Serif Other Ukwa 1 is a very bold, narrow, low contrast, upright, normal x-height font visually similar to 'Forged' by Hemphill Type and 'Grizzly Bear' by Match & Kerosene (names referenced only for comparison).
Keywords: posters, headlines, logos, packaging, signage, industrial, retro, gothic, assertive, mechanical, impact, branding, period feel, thematic display, compact fit, blocky, angular, condensed, ink-trap-like, beveled.
This typeface uses a condensed, very heavy build with squared counters and mostly straight-sided curves, producing a rigid, architectural silhouette. Serifs are present but stylized into small triangular or wedge-like notches and flares rather than classical bracketed forms, giving many terminals a chiseled, stencil-adjacent feel. Joins and interior corners often show deliberate cut-ins that read like ink traps or engraved facets, while rounded letters (O, C, G, 0) stay squarish and boxy. Spacing and rhythm are tight, and the overall texture is dark and compact, with distinct rectangular apertures and minimal curvature.
Best suited for short display settings where impact matters—posters, headlines, logotypes, and brand marks—especially in contexts that want a rugged, industrial or retro mood. It can also work for packaging and signage where high presence and a compact footprint are beneficial, but the strong styling makes it less appropriate for extended body text.
The overall tone is bold and forceful, with a vintage-industrial flavor that can also lean toward gothic or fantasy signage. Its sharp notches and engraved terminals suggest metalwork, machinery, and headline-era display lettering, projecting authority and drama rather than softness.

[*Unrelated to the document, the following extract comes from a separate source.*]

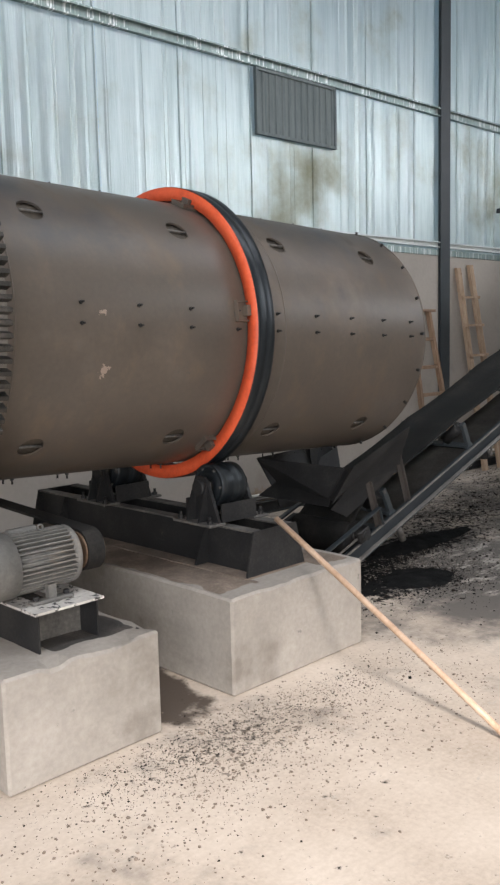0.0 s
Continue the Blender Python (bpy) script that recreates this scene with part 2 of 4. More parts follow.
flaking = material("flaking_grey_paint", [(0.105, 0.1, 0.092), (0.16, 0.153, 0.141), (0.23, 0.221, 0.204)], 0.6, scale=4, fine=50, bump=0.15, spread=0.8)
overlay(flaking, (0.07, 0.064, 0.057), 0.5, 0.56, 8, detail=5.0)
overlay(flaking, RUST, 0.71, 0.76, 6)
spattered = material("spattered_plate", [(0.42, 0.4, 0.38), (0.58, 0.56, 0.53), (0.7, 0.68, 0.65)], 0.7, scale=8, fine=60, bump=0.1)
overlay(spattered, (0.03, 0.03, 0.03), 0.56, 0.6, 34, detail=4)
black_dust = material("black_dust_crust", [(0.02, 0.019, 0.018), (0.04, 0.037, 0.034), (0.09, 0.08, 0.07)], 0.95, scale=6, fine=90, bump=0.6)
chip_stuff = material("pale_chips", [(0.2, 0.18, 0.155), (0.32, 0.29, 0.255), (0.5, 0.46, 0.41)], 0.9, scale=30, fine=90)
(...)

The design appears intended as a statement display face: condensed and high-impact, with decorative serif notches and angular cut-ins that create an engraved, mechanical character. Its construction prioritizes distinctive silhouette and thematic atmosphere over neutrality.
Uppercase forms feel especially monolithic and emblematic, while lowercase introduces more idiosyncratic construction (notably in letters like a, e, g, and t), reinforcing its decorative intent. Numerals are similarly squared and heavy, matching the alphabet’s compact, engineered rhythm.